Katie McDonough notices that Will never quite gets to the point:

If men like Will really do believe that most sexual assaults are a byproduct of the “ambiguities of hookup culture,” why aren’t they writing smug editorials about affirmative consent? If the actual crisis is that young men are being falsely accused of rape at an alarming rate (they are not), then wouldn’t some legitimate action be required? But instead we just get Will’s ridiculous column. It seems that even Will doesn’t take his own ideas that seriously.

Linker bluntly calls the column “outrageously stupid, transparently absurd — the kind of tossed-off, back-of-the-napkin theorizing one would expect of a guy who spends a little too much time in the make-up chair at Fox News.” Maria LaMagna psychoanalyzes Will:

[H]e appears to have succumbed to what in many college curriculums is known as the “just-world fallacy,” by which one assumes that real-world consequences, including tragedy, are solely a product of just deserts.
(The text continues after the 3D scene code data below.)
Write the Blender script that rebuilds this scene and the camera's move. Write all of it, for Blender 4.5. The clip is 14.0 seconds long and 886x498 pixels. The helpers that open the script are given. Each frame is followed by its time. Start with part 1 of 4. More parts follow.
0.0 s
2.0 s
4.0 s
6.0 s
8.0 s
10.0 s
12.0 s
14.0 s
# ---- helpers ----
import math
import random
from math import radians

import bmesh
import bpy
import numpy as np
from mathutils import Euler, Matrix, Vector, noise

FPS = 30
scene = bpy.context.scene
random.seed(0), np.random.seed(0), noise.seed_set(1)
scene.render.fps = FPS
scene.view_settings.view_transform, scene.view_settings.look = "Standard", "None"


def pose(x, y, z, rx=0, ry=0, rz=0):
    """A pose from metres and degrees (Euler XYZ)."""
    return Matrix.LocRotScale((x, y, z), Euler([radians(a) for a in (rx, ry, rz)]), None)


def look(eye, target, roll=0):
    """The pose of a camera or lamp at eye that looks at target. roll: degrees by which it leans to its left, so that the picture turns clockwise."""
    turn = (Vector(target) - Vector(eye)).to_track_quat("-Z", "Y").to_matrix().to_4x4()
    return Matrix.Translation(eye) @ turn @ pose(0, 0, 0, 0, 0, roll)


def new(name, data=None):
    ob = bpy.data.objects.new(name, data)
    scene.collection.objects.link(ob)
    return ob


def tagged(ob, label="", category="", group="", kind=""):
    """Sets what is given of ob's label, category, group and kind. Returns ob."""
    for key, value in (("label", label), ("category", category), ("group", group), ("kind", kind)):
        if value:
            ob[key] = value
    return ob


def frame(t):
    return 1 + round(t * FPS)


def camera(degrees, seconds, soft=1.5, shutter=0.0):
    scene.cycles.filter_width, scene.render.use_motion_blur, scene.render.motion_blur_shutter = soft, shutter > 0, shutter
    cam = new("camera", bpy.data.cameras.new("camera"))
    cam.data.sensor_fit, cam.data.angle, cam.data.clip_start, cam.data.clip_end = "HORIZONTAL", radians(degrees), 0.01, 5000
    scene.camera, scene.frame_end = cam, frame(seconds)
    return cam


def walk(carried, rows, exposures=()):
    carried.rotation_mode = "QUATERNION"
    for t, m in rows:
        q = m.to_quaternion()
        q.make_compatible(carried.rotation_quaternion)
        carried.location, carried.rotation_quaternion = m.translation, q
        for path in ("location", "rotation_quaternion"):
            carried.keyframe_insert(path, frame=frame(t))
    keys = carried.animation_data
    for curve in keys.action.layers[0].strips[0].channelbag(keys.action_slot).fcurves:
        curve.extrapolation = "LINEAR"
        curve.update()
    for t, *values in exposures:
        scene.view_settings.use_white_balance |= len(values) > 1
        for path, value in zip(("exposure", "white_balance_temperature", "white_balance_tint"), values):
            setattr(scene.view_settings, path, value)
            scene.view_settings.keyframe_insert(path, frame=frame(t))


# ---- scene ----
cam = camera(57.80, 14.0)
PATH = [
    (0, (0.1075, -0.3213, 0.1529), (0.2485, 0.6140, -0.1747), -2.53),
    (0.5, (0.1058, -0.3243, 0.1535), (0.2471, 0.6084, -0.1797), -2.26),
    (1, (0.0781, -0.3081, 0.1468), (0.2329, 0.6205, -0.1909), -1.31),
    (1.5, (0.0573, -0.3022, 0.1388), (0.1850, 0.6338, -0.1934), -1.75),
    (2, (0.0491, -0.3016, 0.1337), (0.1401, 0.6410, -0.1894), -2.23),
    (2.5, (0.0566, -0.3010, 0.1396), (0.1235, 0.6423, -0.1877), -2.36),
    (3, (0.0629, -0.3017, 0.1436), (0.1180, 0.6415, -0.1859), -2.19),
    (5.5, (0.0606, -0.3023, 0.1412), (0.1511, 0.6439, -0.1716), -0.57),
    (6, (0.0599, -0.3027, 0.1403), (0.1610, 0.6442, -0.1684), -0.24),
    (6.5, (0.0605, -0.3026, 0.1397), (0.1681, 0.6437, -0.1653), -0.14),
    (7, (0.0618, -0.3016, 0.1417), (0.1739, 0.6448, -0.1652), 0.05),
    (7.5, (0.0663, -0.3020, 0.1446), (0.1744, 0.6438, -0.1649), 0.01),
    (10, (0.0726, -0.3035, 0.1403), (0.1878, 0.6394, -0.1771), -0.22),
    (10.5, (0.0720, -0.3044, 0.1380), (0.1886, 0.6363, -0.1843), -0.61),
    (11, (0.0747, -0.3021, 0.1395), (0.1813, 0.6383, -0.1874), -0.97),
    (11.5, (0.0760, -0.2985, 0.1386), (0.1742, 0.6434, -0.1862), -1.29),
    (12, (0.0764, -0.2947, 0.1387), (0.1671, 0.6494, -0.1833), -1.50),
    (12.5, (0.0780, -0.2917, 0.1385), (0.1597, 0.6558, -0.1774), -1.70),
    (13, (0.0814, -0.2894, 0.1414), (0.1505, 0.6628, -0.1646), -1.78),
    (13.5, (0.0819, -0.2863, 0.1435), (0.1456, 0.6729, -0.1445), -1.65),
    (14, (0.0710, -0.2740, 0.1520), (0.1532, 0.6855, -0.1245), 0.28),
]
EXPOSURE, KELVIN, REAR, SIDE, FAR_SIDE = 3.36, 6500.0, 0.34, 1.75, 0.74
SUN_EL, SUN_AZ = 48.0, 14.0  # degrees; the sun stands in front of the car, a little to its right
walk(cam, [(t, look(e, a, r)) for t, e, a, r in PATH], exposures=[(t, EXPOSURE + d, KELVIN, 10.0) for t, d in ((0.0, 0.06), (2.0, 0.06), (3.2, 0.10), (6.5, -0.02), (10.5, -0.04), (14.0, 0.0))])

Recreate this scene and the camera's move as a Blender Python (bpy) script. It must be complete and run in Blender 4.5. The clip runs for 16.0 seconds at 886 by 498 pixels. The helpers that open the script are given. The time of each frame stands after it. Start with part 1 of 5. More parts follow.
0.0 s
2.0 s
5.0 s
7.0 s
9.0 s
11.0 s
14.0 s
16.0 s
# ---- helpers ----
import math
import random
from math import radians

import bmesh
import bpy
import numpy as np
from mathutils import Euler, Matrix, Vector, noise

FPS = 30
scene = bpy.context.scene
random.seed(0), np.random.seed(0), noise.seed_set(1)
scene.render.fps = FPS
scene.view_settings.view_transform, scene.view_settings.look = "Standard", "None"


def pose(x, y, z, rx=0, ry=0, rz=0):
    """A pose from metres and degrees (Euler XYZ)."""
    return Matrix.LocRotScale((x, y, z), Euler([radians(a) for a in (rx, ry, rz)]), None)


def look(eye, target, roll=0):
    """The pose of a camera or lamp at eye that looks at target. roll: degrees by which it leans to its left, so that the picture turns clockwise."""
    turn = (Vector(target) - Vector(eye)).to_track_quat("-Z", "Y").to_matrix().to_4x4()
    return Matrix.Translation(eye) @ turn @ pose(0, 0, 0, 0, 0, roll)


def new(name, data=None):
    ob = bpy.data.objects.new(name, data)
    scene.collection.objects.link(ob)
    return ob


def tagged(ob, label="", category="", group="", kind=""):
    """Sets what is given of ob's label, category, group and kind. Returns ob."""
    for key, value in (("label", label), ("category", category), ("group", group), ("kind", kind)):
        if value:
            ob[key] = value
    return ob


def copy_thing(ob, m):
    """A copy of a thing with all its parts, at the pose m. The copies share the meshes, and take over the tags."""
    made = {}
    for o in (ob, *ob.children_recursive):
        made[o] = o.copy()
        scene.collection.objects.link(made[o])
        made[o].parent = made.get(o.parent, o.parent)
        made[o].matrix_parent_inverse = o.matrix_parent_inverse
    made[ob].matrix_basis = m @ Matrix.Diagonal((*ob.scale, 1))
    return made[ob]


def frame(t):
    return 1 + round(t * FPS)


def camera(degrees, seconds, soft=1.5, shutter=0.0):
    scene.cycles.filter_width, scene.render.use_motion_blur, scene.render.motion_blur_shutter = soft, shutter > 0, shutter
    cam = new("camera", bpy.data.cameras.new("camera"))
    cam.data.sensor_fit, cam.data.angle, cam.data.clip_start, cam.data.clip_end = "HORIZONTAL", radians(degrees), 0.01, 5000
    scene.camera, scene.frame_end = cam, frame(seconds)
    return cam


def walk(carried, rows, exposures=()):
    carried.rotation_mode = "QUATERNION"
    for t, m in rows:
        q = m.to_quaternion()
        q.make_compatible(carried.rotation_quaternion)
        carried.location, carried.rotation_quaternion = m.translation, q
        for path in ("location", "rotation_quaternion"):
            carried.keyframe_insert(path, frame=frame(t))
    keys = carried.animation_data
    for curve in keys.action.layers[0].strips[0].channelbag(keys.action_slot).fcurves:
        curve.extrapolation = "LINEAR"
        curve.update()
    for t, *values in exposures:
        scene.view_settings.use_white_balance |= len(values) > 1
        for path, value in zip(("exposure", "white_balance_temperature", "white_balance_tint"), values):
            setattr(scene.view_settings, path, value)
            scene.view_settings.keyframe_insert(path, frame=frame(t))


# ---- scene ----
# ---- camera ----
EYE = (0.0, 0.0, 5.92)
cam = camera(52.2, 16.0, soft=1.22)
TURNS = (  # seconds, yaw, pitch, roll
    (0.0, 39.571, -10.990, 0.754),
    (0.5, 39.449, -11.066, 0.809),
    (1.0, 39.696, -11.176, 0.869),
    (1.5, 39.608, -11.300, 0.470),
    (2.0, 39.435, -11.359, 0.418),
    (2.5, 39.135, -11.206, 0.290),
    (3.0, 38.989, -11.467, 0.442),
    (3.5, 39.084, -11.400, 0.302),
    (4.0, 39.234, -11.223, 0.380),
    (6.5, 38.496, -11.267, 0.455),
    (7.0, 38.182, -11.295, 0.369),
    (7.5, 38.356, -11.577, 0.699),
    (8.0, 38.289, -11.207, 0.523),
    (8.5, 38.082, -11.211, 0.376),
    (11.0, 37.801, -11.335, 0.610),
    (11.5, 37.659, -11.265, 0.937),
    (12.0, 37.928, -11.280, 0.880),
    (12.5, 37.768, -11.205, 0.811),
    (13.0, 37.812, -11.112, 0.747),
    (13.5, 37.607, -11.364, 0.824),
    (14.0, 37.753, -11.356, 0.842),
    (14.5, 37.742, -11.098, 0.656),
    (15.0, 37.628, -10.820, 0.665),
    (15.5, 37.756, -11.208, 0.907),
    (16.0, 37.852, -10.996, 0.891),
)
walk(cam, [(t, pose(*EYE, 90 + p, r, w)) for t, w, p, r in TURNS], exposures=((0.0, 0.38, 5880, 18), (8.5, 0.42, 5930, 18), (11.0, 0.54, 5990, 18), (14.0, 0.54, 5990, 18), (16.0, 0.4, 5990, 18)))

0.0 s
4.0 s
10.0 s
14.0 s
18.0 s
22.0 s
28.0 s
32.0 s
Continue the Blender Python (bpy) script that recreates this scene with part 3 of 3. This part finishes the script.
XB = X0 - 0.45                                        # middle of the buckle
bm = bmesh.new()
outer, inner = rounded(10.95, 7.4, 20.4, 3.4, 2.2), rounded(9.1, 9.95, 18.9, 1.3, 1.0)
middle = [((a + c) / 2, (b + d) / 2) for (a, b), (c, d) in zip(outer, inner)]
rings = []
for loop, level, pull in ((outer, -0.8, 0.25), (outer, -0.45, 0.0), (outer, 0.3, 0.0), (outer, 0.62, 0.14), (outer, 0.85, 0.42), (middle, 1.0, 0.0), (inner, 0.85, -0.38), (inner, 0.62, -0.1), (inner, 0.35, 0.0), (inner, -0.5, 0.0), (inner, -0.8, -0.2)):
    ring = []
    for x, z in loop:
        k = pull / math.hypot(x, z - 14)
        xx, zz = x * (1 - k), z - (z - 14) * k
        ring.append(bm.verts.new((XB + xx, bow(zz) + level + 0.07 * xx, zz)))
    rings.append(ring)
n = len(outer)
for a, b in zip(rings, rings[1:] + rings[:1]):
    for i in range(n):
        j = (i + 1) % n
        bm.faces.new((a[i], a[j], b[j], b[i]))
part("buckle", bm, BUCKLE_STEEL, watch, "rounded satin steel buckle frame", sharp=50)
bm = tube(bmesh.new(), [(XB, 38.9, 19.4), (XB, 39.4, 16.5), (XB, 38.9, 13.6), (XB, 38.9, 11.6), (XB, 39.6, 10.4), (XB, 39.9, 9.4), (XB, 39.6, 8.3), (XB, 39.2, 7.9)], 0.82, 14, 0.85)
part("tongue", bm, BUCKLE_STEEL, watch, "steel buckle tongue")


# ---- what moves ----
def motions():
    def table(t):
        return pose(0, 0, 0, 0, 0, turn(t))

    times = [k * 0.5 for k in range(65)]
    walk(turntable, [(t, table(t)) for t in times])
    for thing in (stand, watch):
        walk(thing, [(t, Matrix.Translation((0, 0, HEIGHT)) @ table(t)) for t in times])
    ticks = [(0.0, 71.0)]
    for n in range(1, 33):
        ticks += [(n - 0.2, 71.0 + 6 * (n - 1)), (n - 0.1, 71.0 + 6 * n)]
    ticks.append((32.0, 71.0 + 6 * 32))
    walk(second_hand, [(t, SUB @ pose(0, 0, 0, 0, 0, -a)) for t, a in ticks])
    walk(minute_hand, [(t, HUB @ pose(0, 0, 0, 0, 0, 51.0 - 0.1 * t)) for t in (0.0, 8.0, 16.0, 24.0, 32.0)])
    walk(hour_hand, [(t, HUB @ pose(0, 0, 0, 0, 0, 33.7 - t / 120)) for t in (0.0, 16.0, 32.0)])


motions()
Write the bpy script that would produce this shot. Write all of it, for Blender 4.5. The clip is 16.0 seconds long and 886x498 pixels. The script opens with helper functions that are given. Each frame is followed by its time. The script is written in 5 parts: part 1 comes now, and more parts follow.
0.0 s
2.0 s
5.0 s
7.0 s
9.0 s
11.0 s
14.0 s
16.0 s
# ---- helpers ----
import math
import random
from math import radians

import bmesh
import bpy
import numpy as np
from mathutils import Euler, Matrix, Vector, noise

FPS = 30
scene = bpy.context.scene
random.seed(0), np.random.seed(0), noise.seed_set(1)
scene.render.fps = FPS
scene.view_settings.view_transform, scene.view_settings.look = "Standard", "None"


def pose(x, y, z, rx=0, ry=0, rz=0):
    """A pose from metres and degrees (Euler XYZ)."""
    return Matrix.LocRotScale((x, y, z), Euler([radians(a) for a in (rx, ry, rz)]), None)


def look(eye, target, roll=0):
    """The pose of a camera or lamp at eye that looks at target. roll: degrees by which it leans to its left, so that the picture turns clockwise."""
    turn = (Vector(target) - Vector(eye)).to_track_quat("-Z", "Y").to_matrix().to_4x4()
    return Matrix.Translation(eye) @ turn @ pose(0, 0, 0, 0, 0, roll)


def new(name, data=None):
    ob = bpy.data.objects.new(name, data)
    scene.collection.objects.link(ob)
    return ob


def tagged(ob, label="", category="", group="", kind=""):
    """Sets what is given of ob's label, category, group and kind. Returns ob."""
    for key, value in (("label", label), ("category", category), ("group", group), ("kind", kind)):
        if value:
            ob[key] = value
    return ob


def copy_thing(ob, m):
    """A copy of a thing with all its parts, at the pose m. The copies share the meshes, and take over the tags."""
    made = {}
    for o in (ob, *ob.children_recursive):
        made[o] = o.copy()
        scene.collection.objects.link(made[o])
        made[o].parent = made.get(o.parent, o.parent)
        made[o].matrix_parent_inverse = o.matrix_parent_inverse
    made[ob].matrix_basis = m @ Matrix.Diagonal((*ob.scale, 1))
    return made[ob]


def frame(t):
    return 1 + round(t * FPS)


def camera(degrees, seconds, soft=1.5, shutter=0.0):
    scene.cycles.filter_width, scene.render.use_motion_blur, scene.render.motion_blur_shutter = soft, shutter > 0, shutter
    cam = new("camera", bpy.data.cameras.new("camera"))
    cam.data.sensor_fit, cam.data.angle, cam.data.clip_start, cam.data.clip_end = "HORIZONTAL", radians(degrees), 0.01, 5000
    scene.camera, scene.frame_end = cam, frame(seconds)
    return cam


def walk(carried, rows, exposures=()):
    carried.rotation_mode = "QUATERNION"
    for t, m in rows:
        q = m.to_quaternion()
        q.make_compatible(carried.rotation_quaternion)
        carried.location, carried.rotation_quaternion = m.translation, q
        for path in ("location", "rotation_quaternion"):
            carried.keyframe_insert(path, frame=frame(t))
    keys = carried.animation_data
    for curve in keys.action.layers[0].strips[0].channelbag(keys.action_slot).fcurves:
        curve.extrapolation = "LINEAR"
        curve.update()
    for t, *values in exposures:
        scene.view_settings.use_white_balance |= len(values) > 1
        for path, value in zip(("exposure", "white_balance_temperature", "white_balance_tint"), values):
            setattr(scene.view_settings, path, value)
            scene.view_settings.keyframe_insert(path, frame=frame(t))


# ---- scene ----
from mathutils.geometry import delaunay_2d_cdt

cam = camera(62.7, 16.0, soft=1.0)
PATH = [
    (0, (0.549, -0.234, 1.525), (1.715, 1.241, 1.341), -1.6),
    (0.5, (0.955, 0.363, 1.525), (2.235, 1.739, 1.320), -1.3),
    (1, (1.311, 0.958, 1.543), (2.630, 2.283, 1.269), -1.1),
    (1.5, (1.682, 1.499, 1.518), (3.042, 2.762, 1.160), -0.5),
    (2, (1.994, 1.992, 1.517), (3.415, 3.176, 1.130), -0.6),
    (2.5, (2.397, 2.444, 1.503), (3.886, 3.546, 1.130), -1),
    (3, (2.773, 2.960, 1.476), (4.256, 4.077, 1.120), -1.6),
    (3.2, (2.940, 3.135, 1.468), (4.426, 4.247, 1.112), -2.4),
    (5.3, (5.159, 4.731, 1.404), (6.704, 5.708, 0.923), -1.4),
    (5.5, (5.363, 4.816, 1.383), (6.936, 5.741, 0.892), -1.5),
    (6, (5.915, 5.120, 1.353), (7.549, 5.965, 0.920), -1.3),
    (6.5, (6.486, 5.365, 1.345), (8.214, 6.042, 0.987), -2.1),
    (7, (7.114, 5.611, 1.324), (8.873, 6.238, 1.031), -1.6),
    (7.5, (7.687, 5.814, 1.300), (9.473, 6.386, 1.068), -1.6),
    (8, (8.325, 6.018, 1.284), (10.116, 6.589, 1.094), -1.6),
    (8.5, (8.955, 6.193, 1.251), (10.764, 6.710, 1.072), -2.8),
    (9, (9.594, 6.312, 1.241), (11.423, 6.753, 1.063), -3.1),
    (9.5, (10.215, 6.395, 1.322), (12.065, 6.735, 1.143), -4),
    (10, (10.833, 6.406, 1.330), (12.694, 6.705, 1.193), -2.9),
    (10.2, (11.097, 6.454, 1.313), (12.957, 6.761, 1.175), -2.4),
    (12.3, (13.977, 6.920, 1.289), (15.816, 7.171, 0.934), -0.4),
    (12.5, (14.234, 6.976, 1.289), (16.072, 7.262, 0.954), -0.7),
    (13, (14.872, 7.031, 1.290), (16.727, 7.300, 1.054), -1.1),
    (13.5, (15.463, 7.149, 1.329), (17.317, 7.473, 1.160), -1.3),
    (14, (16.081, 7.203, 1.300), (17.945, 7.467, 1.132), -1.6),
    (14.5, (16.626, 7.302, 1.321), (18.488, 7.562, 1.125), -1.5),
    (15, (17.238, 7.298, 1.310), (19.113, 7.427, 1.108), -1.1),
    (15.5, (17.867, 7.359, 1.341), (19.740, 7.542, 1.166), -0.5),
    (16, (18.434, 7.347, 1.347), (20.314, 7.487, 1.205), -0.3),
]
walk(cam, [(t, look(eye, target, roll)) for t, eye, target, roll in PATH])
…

In fairness to Will, we all do it. We prefer to believe we live in a fair world, one where bad things only happen to bad people who deserve them. When tragedy strikes someone, we reassure ourselves by thinking, “That could never happen to me, or anyone I care about.” The colloquial term for this magical thinking is “blame the victim.”

Amy Davidson determines that Will’s column is not ultimately about sexual assault or even women:

The true target of his column is “progressivism,” which he seems to regard as an engine for the mysterious elevation of people whom he doesn’t feel should call themselves victims. In that, his column is of a piece with a general conservative complaint (one also heard in some recent Supreme Court decisions).